PrimaryOnlyService::Instance/TypedInstance
The PrimaryOnlyService::Instance interface is used to contain the state and core logic for running a single task belonging to a PrimaryOnlyService. The Instance interface includes a "run()" virtual method which is provided an executor which is used to run all work that is done on behalf of the Instance. Implementations should not extend PrimaryOnlyService::Instance directly, instead they should extend PrimaryOnlyService::TypedInstance, which allows individual Instances to be looked up and returned as pointers to the proper Instance sub-type. The InstanceID for an Instance is the _id field of its state document.
Defining a new PrimaryOnlyService
To define a new PrimaryOnlyService one must add corresponding subclasses of both PrimaryOnlyService and PrimaryOnlyService::TypedInstance. The PrimaryOnlyService subclass just exists to specify what collection state documents for this service are stored in, and to hand out corresponding Instances of the proper type. Most of the work of a new PrimaryOnlyService will be implemented in the PrimaryOnlyService::Instance subclass. PrimaryOnlyService::Instance subclasses will be responsible for running the work they need to perform to complete their task, as well as for managing and synchronizing their own in-memory and on-disk state. No part of the PrimaryOnlyService machinery ever performs writes to the PrimaryOnlyService state document collections. All writes to a given Instance's state document (including creating it initially and deleting it when the work has been completed) are performed by Instance implementations. This means that for the majority of PrimaryOnlyServices, the first step of its Instance's run() method will be to insert an initial state document into the state document collection, to ensure that the Instance is now persisted and will be resumed after failover. When an Instance is resumed after failover, it is provided the current version of the state document as it exists in the state document collection. That document can be used to rebuild the in-memory state for this Instance so that when run() is called it knows what state it is in and thus what work still needs to be performed, and what work has already been completed by the previous Primary.
To see an example bare-bones PrimaryOnlyService implementation to use as a reference, check out the TestService defined in this unit test: https://github.com/mongodb/mongo/blob/master/src/mongo/db/repl/primary_only_service_test.cpp
Behavior during state transitions
At stepUp, each PrimaryOnlyService queries its state document collection, and for each document found, creates and launches a PrimaryOnlyService::Instance initialized off of the state document. This happens asynchronously relative to the core replication stepUp process - there is no guarantee that when stepUp completes and the RSTL lock is dropped that the PrimaryOnlyServices have finished rebuilding all their Instances.
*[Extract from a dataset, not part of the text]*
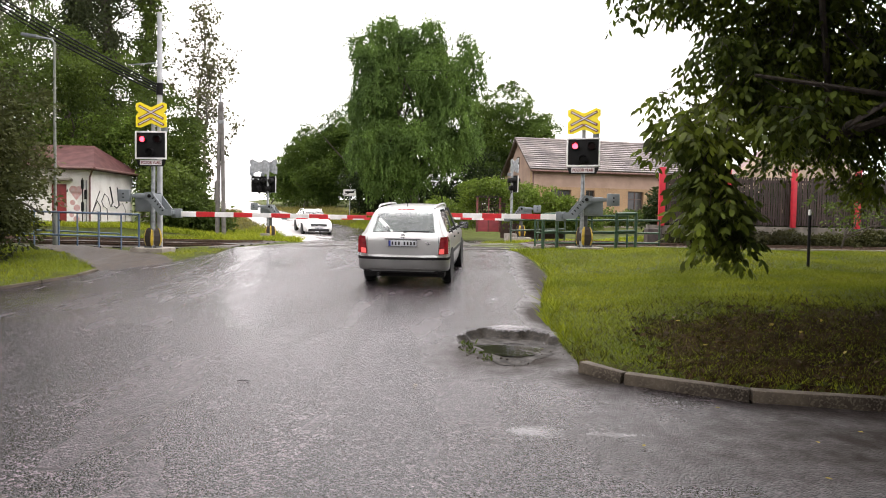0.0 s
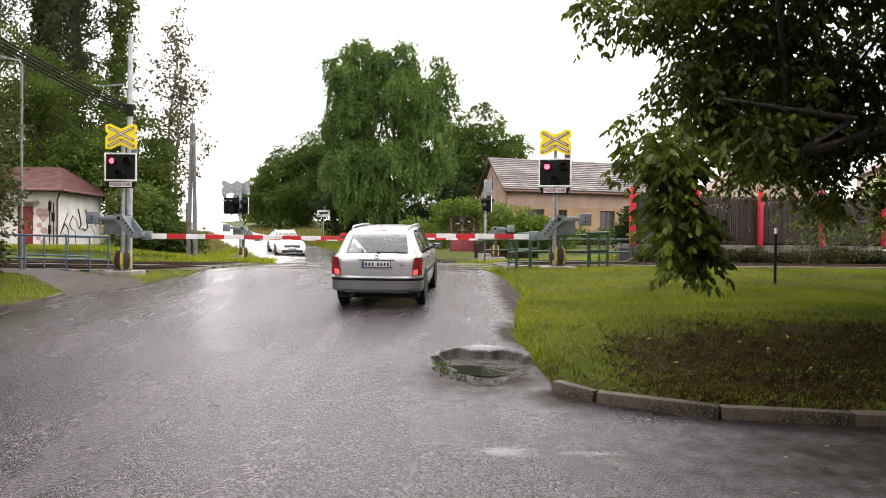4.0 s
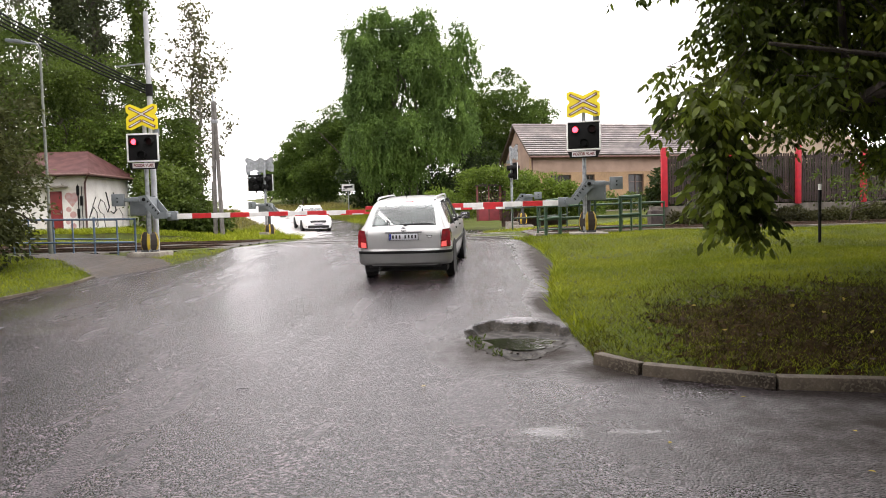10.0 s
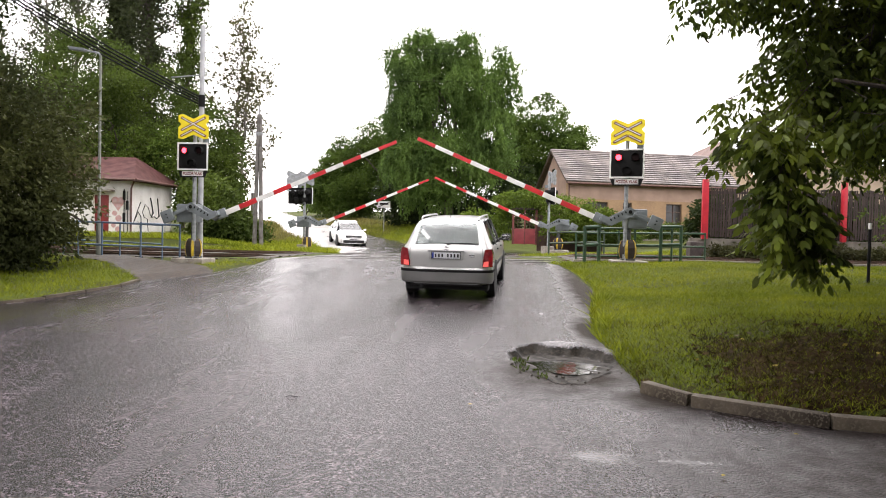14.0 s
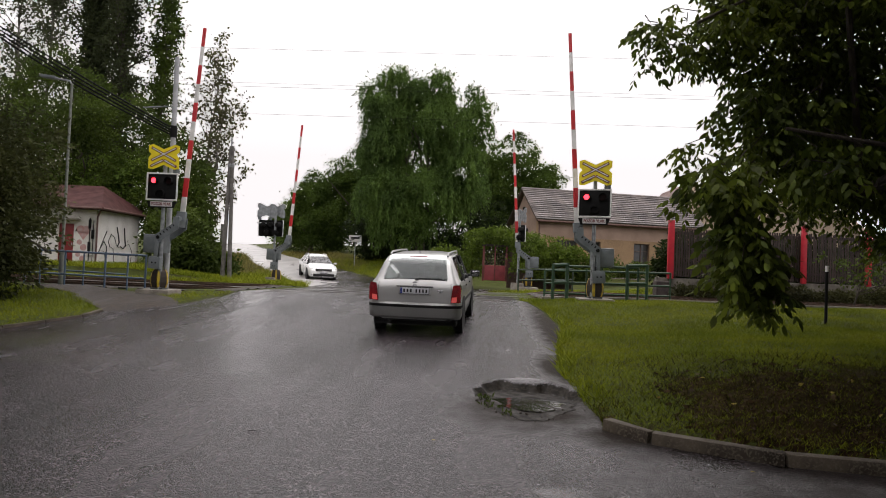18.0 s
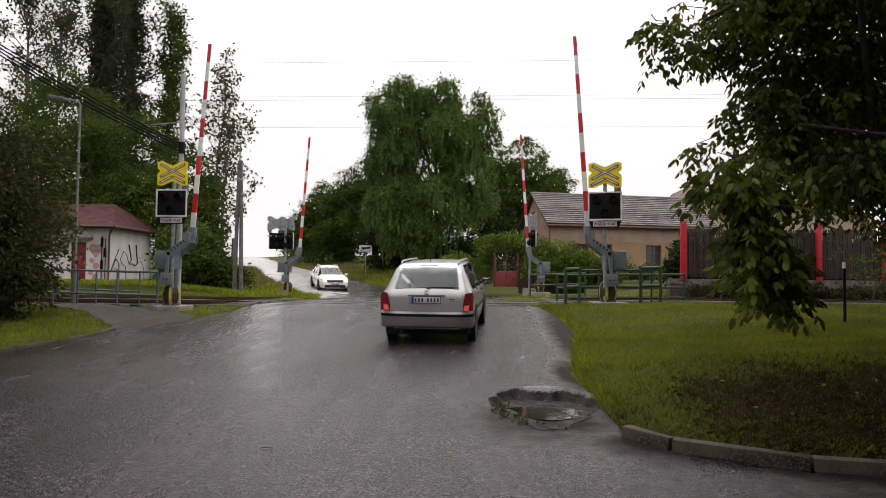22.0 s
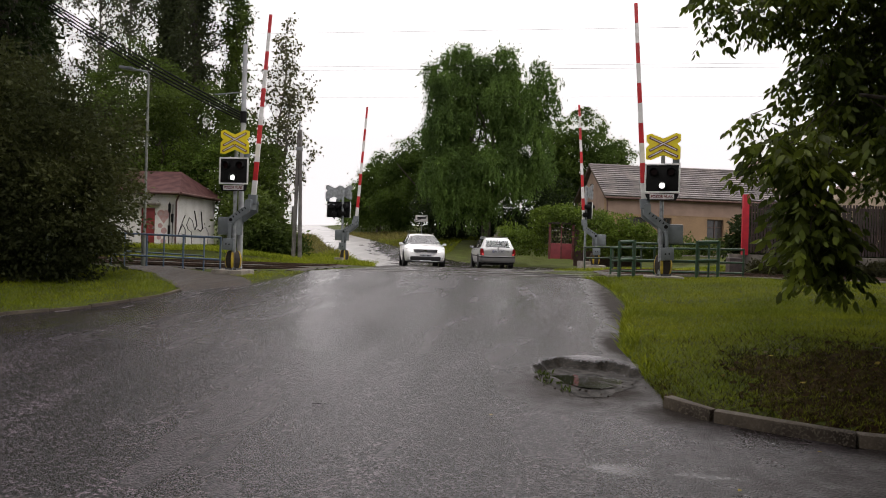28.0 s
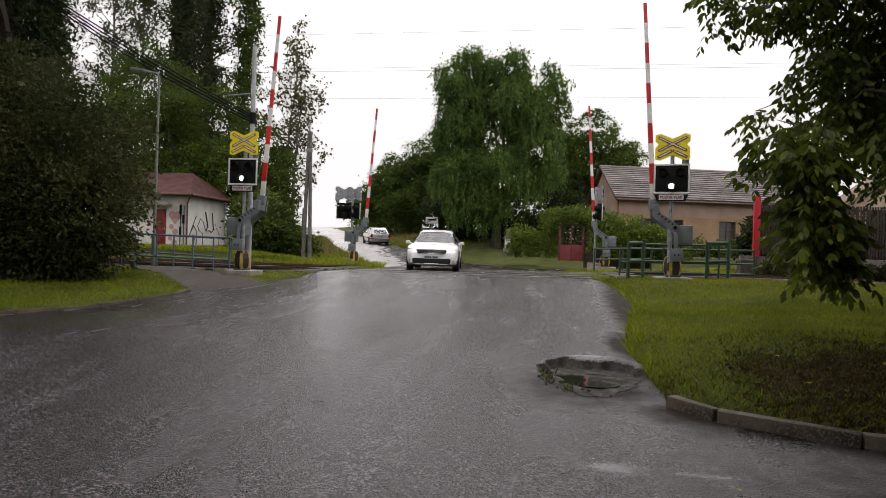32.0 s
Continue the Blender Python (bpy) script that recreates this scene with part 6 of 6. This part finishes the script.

At stepDown all Instances are interrupted, but the threads running their work are not joined, and the Instance objects containing their in-memory state are not released, until the next stepUp. This is done to reduce the likelihood of blocking within the state transition process and delaying it for the entire node. This behavior does, however, guarantee that there will never be two Instances of the same PrimaryOnlyService with the same InstanceID running at the same time on the same node.
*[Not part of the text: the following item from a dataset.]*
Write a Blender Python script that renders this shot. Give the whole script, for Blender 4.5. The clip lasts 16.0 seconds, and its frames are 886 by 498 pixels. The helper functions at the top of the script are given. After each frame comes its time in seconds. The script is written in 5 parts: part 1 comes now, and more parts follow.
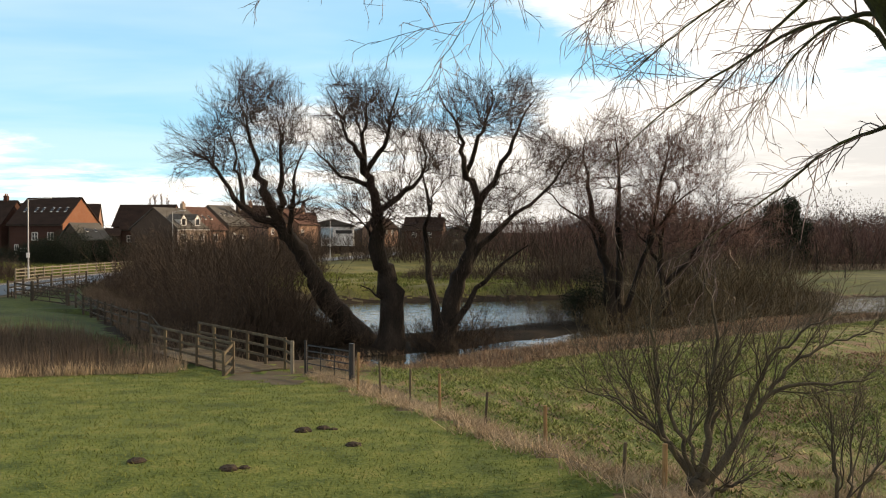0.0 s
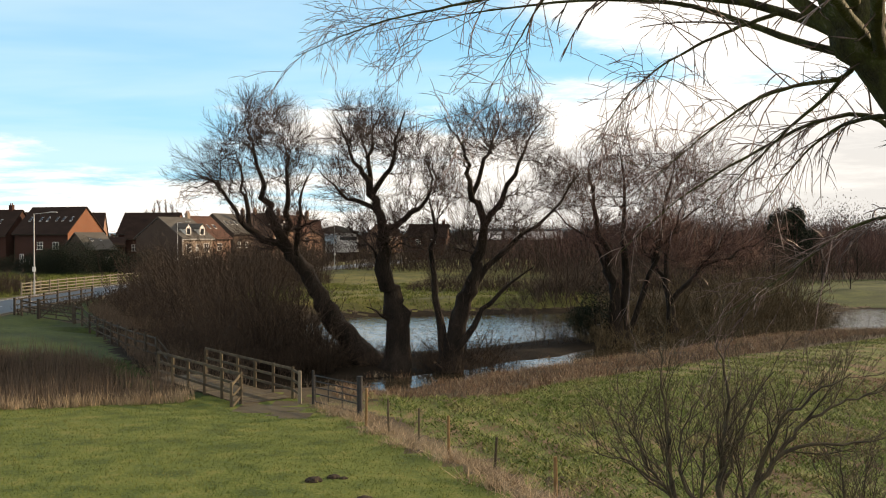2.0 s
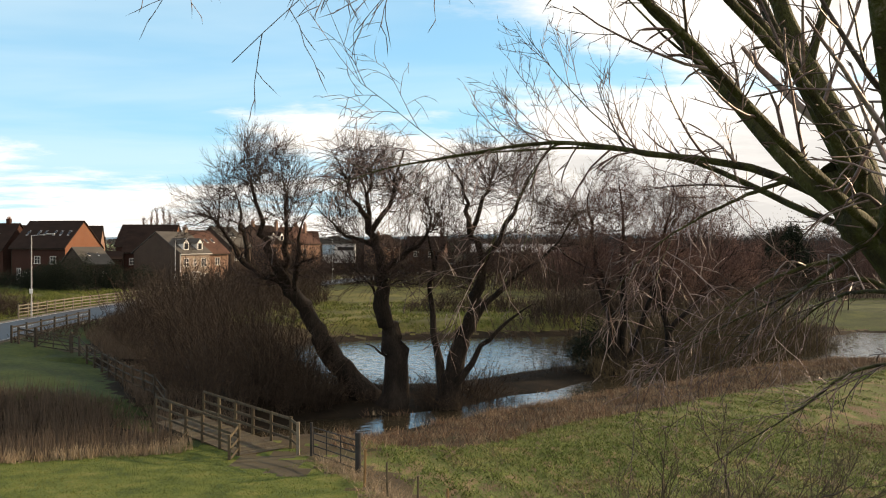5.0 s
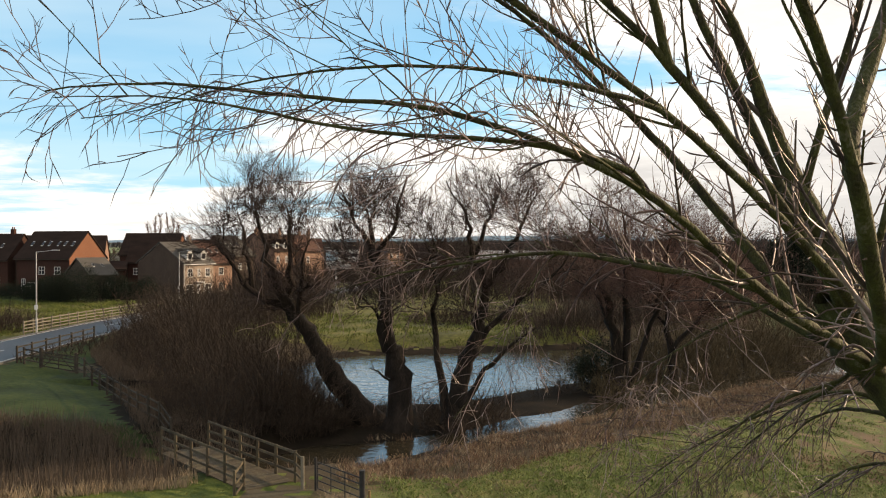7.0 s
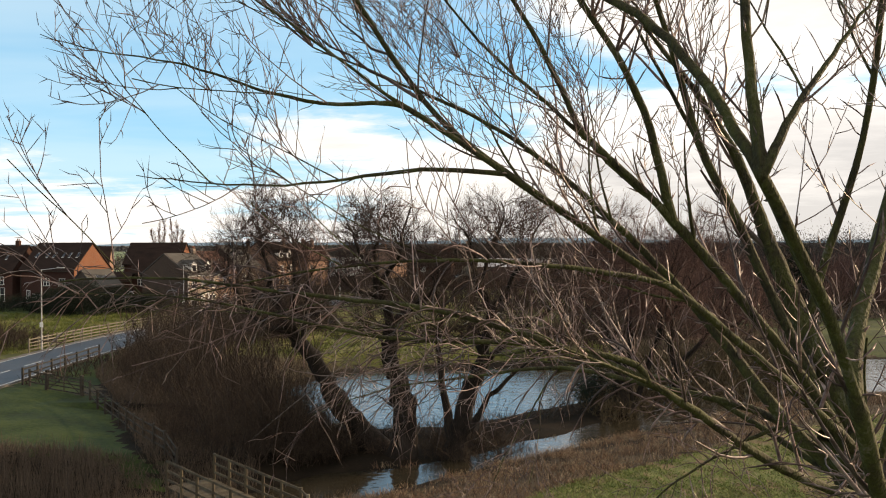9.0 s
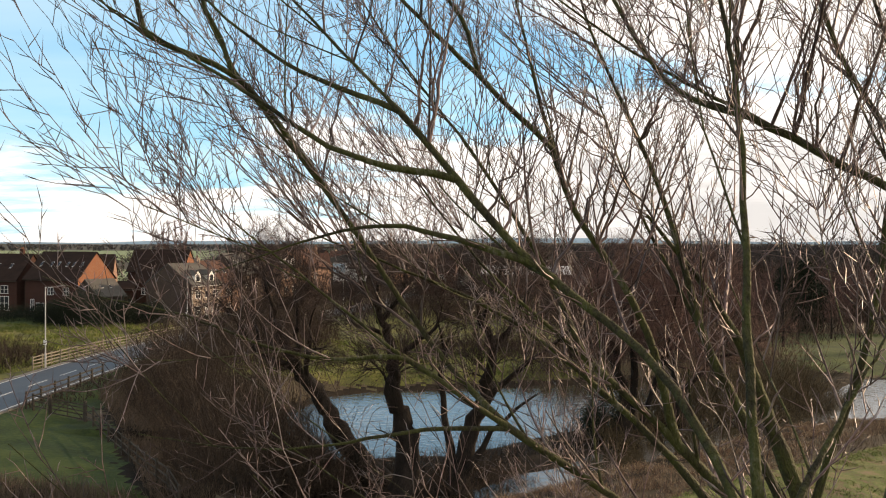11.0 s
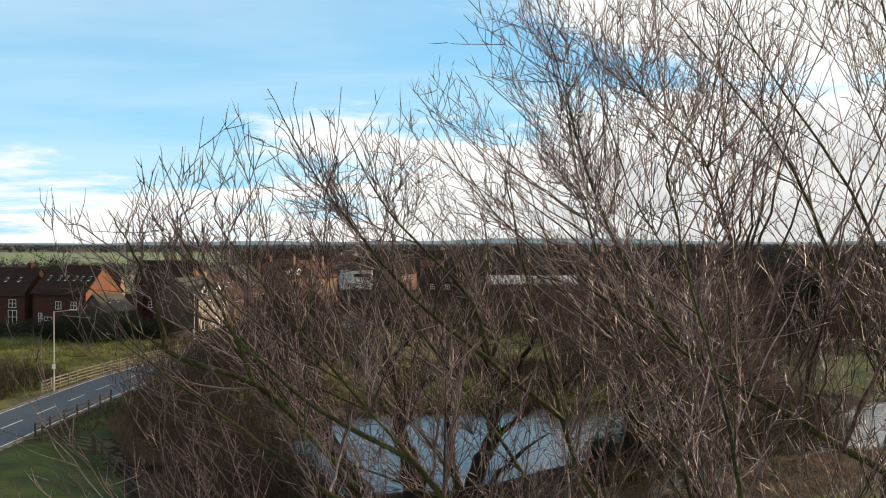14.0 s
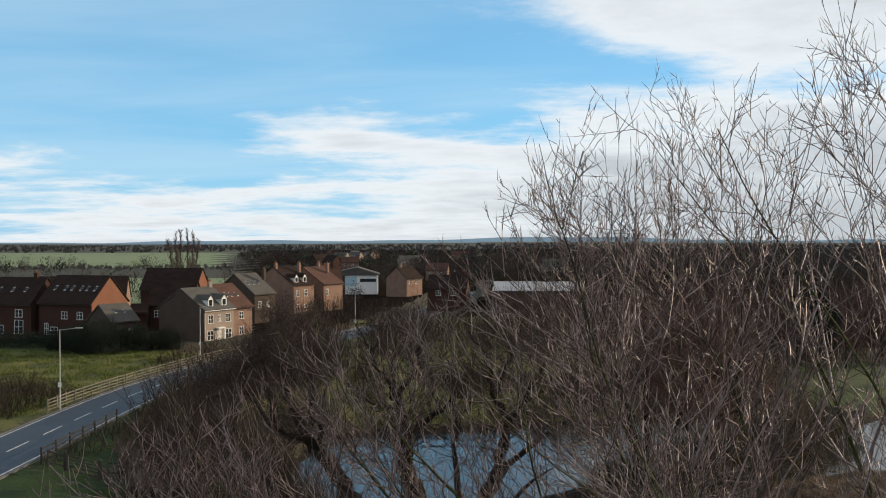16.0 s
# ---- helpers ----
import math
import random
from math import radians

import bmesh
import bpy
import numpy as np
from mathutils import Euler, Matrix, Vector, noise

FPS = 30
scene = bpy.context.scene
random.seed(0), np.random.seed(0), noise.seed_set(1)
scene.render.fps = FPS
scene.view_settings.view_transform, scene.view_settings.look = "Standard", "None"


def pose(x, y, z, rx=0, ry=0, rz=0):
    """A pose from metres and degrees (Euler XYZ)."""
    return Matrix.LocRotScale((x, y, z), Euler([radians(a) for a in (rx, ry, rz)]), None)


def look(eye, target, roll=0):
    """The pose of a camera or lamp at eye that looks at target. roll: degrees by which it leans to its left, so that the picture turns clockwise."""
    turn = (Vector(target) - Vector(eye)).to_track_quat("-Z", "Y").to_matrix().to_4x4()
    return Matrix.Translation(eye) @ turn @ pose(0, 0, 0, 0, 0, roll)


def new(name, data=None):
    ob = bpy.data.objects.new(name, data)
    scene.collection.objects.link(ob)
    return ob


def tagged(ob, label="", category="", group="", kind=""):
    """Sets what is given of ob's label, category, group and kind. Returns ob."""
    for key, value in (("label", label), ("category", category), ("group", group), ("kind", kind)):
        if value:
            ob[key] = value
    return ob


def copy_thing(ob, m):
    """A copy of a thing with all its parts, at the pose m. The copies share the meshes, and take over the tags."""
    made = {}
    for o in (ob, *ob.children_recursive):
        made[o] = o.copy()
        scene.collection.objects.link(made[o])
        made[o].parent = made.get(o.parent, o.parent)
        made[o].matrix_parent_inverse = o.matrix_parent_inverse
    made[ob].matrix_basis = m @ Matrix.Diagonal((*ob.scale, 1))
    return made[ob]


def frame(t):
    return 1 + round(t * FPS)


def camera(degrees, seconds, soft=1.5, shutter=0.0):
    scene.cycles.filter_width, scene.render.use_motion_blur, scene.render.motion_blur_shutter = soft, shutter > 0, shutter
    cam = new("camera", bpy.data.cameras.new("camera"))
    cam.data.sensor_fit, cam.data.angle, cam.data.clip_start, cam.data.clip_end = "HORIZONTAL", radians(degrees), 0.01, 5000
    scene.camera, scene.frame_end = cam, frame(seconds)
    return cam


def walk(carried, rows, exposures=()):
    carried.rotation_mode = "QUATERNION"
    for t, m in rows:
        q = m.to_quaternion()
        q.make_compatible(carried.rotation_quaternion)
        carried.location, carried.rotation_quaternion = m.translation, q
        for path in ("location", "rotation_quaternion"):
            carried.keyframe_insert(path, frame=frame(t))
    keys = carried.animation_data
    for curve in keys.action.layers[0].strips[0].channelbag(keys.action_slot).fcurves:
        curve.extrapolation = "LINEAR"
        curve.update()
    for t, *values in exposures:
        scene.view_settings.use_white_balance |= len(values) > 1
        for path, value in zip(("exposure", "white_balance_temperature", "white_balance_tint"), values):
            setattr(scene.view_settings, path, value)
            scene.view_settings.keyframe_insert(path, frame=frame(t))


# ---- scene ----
cam = camera(53.0, 16.0, 1.1)
PATH = [
    (0, (0.038, -0.141, 6.026), (0.01, 1.858, 5.99), 0.1),
    (0.5, (0.016, -0.067, 6.313), (-0.013, 1.933, 6.276), 0.0),
    (1, (-0.002, -0.096, 6.572), (-0.033, 1.904, 6.538), -0.0),
    (1.5, (-0.041, -0.174, 6.811), (-0.075, 1.825, 6.778), -0.0),
    (2, (-0.095, -0.163, 7.035), (-0.131, 1.836, 7.005), -0.0),
    (2.5, (-0.119, -0.122, 7.264), (-0.154, 1.877, 7.235), 0.0),
    (3, (-0.115, -0.109, 7.574), (-0.143, 1.891, 7.547), 0.0),
    (3.5, (-0.143, -0.041, 7.875), (-0.172, 1.959, 7.851), 0.2),
    (6, (-0.161, -0.14, 9.342), (-0.195, 1.86, 9.324), 0.1),
    (6.5, (-0.143, -0.188, 9.662), (-0.18, 1.812, 9.644), 0.0),
    (7, (-0.147, -0.259, 9.986), (-0.185, 1.74, 9.971), 0.0),
    (7.5, (-0.16, -0.358, 10.332), (-0.198, 1.642, 10.319), 0.0),
    (8, (-0.125, -0.322, 10.683), (-0.168, 1.677, 10.67), -0.1),
    (8.5, (-0.137, -0.346, 11.009), (-0.183, 1.654, 10.998), -0.0),
    (9, (-0.175, -0.344, 11.319), (-0.221, 1.656, 11.309), -0.2),
    (11.5, (-0.165, -0.298, 13.713), (-0.22, 1.702, 13.701), 0.1),
    (12, (-0.145, -0.342, 14.139), (-0.202, 1.657, 14.128), 0.0),
    (12.5, (-0.193, -0.397, 14.569), (-0.252, 1.602, 14.558), 0.1),
    (13, (-0.192, -0.464, 14.69), (-0.254, 1.535, 14.68), 0.0),
    (13.5, (-0.274, -0.499, 15.144), (-0.338, 1.5, 15.133), 0.0),
    (14, (-0.223, -0.492, 15.552), (-0.29, 1.506, 15.54), -0.0),
    (14.5, (-0.2, -0.483, 16.002), (-0.272, 1.516, 15.988), -0.0),
    (15, (-0.185, -0.481, 16.424), (-0.26, 1.518, 16.41), -0.1),
    (15.5, (-0.221, -0.477, 16.91), (-0.298, 1.521, 16.896), -0.1),
    (16, (-0.269, -0.253, 17.335), (-0.348, 1.745, 17.32), -0.1),
]
walk(cam, [(t, look(eye, target, roll)) for t, eye, target, roll in PATH],
     [(0, 0.5, 8500, 14), (9, 0.36, 8400, 15), (12.5, 0.55, 8250, 16), (14, 0.3, 7800, 11), (16, -0.05, 7000, 9)])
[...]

Interrupting Instances at stepDown
At stepDown, there are 3 main ways that Instances are interrupted and we guarantee that no more work is performed on behalf of any PrimaryOnlyServices. The first is that the executor provided to each Instance's run() method gets shut down, preventing any more work from being scheduled on behalf of that Instance. The second is that all OperationContexts created on threads (Clients) that are part of an Executor owned by a PrimaryOnlyService get interrupted. The third is that each individual Instance is explicitly interrupted, so that it can unblock any work running on threads that are not a part of an executor owned by the PrimaryOnlyService that are dependent on that Instance signaling them (e.g. commands that are waiting on the Instance to reach a certain state). Currently this happens via a call to an interrupt() method that each Instance must override, but in the future this is likely to change to signaling a CancellationToken owned by the Instance instead.
Instance lifetime
Instances are held by shared_ptr in their parent PrimaryOnlyService. Each PrimaryOnlyService releases all Instance shared_ptrs it owns on stepDown. Additionally, a PrimaryOnlyService will release an Instance shared_ptr when the state document for that Instance is deleted (via an OpObserver). Since generally speaking it is logic from an Instance's run() method that will be responsible for deleting its state document, such logic needs to be careful as the moment the state document is deleted, the corresponding PrimaryOnlyService is no longer keeping that Instance alive. If an Instance has any additional logic or internal state to update after deleting its state document, it must extend its own lifetime by capturing a shared_ptr to itself by calling shared_from_this() before deleting its state document.